Think of your most successful program or service — the thing that your organization is known for, and that others try to emulate. As a leader, you should concentrate your attention on continuing to refine a proven program, build on a successful effort, and expand your market share… right? It would be crazy to move in an entirely different direction, or explore a new approach that could render your current success obsolete… wouldn’t it?
Well… yes and no. Yes, it is a leader’s job to maximize the efficiency and effectiveness of their organization’s current offerings. AND, it is also a leader’s job to make sure the organization is exploring options that could totally disrupt business as usual, because if you don’t do it someone else will. Charles A. O’Reilly III and Michael A. Tushman refer to this as being an ambidextrous organization — one that can simultaneously exploit the present and explore the future.
That sounds good in theory, but it can be really hard to implement in practice. Why?
- We are measured on the outcomes we achieve today. Improving upon and expanding what you already know works is what provides outcomes today. And the more successful you are, the more you are rewarded for doing what you already do well, the harder it is to convince ourselves we should try to disrupt that success.
- Exploring new opportunities is inefficient. Exploring involves trying, failing, adapting, trying again with no guarantees of success. It takes time and resources — presumably time and resources that you have decided to divert away from something that you know works, and on which you are being measured.
- It requires an entirely different structure and mindset. It is very difficult to persuade people who are rewarded for behaving in one way (following specific processes and procedures) to shift gears and behave in an entirely different way.
- The needs of today “squeak” much louder than the potential of tomorrow. Even if you have periodic discussions about emerging trends and possible future scenarios, they are often cut short by the urgency of what is right in front of you.

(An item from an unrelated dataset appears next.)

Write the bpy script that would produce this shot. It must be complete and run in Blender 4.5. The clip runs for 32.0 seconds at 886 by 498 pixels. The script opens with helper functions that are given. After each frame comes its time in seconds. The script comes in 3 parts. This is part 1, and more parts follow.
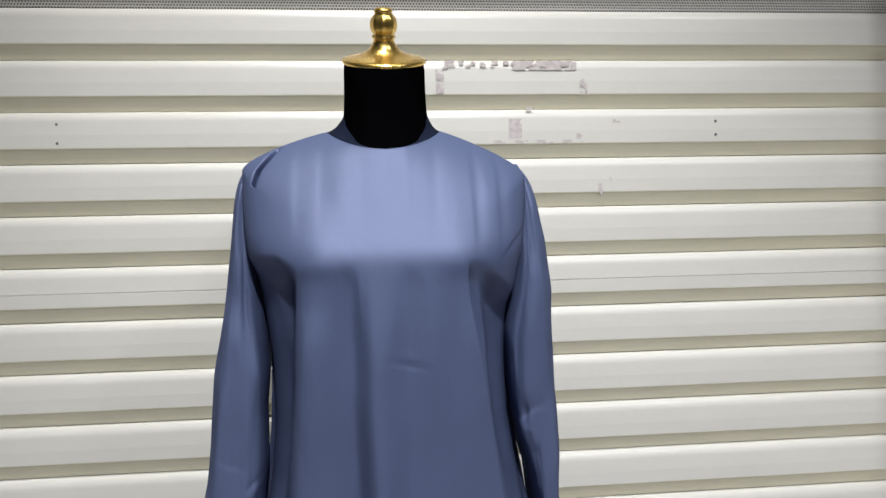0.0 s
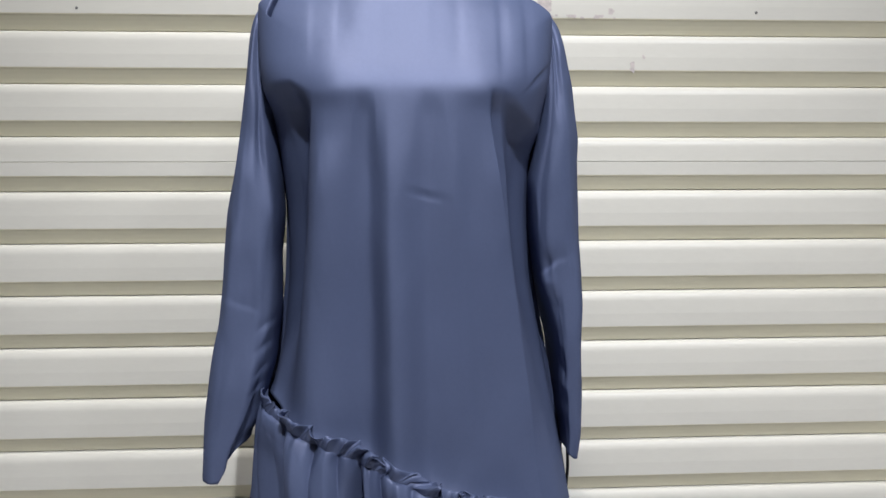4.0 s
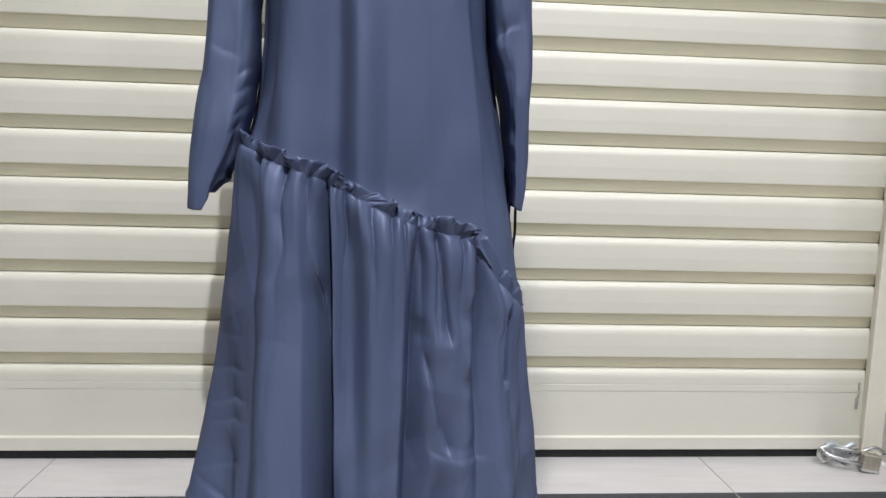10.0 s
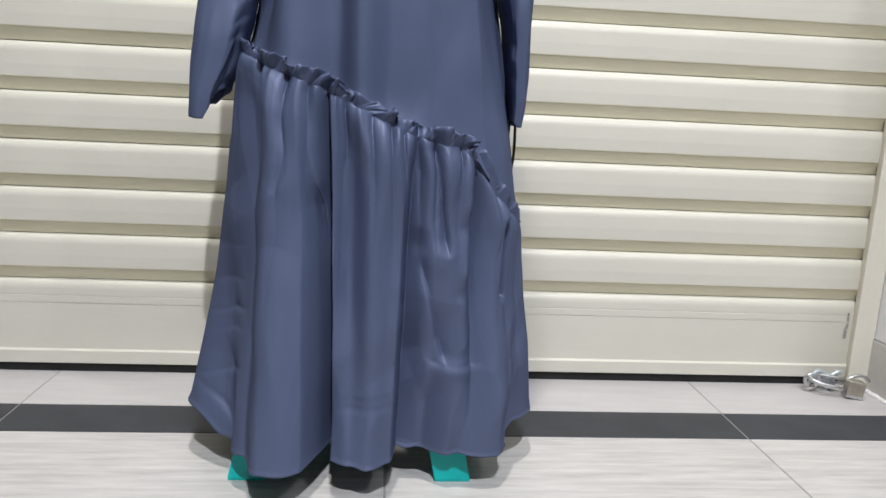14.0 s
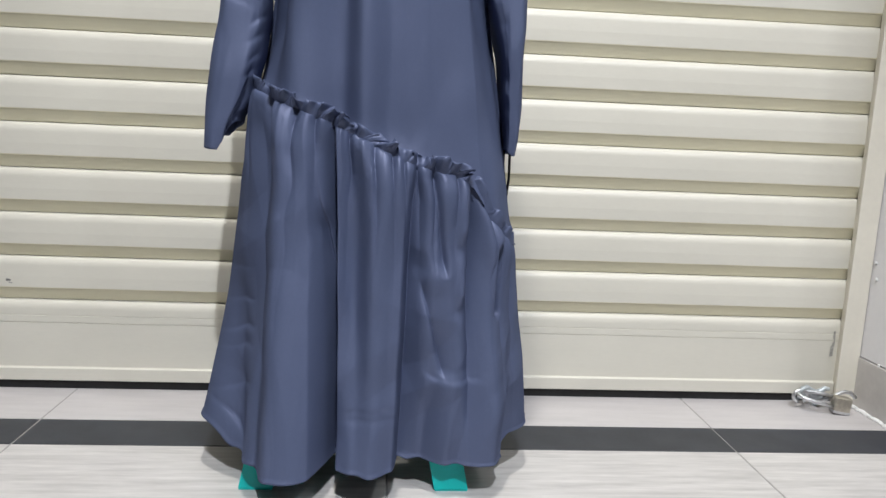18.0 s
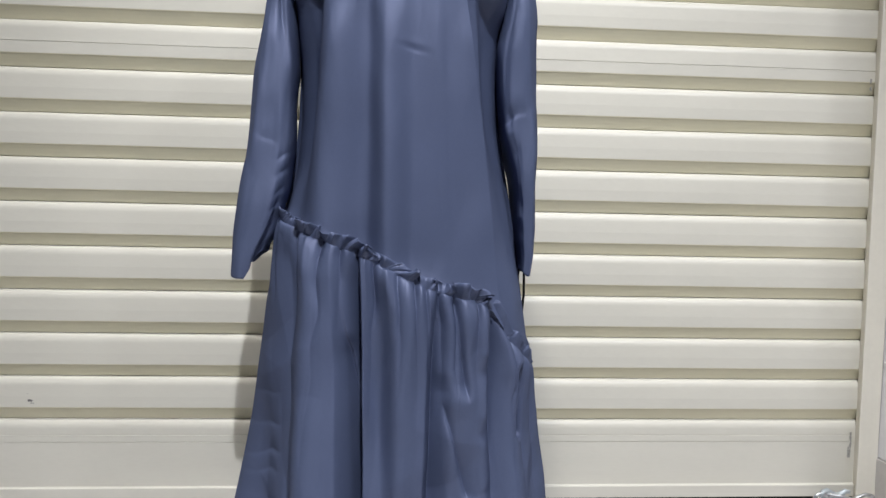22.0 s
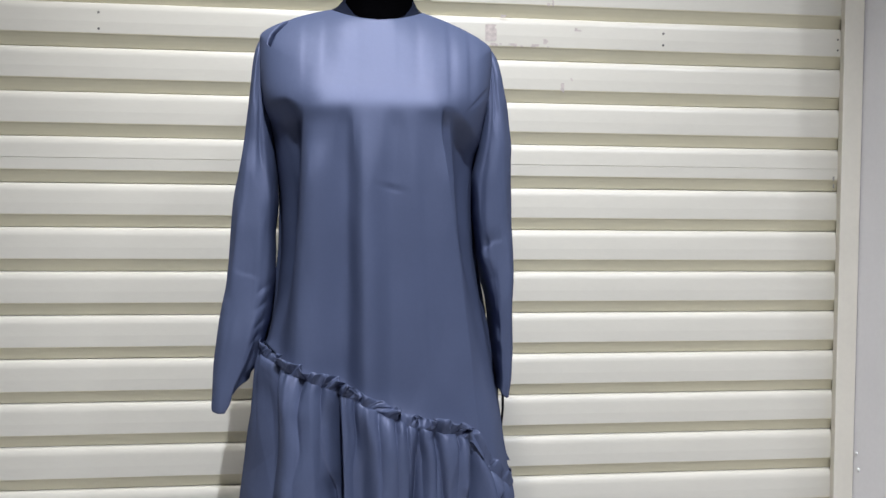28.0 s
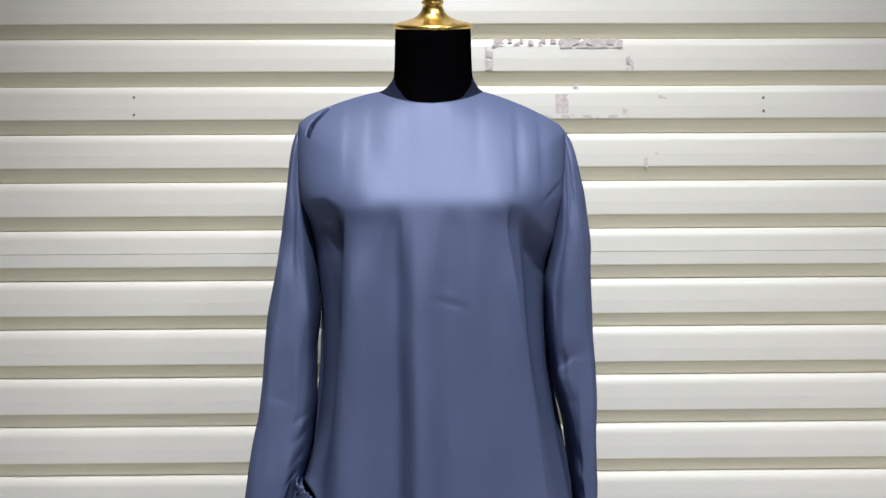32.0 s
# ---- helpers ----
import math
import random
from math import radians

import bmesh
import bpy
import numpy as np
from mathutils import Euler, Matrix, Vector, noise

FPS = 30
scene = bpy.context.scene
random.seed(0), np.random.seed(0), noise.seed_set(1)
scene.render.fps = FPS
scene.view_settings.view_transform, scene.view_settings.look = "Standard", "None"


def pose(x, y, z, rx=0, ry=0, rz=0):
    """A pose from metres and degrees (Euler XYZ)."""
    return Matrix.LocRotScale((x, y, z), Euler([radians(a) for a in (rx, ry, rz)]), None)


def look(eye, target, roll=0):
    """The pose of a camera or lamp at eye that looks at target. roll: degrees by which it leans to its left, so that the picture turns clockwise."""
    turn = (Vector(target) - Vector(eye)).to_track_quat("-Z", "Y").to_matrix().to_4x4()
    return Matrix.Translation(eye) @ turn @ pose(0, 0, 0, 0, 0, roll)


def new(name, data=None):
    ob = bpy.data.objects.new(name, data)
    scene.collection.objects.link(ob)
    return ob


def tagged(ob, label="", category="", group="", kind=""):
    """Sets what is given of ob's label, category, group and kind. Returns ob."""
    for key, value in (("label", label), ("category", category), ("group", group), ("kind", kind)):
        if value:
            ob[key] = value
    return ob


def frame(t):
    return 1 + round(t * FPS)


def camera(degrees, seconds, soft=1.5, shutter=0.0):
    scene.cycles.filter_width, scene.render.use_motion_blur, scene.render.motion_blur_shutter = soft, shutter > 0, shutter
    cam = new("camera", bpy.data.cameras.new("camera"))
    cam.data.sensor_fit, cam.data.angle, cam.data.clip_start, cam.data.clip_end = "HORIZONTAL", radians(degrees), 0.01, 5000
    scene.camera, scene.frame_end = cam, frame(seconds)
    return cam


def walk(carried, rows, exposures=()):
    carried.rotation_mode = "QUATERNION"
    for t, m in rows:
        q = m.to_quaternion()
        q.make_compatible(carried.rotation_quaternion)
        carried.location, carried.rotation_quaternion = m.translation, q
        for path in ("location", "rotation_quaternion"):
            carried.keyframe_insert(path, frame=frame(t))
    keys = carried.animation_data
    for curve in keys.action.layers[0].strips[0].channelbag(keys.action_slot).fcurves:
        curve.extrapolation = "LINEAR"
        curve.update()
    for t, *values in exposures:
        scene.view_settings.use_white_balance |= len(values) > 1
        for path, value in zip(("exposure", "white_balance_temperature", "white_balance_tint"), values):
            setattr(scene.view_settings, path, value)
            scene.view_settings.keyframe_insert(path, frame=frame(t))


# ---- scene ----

In spite of the challenges, there are steps that you as the leader can take to help your organization be more ambidextrous. Identify a small group of people for your exploration team that is separate from the employees focused on the here and now. Allow that team to operate outside the systems and processes that were designed for todays programs. John Kotter refers to this as a dual operating system, and it allows people to focus on either the programs of today of the potential for tomorrow. And then you, as the leader, have to hold these competing priorities and manage the inevitable tension between the two.
Sure there are days where you have to make tough choices between current needs and potential opportunities. Managing that balance is what it takes to lead… today AND tomorrow.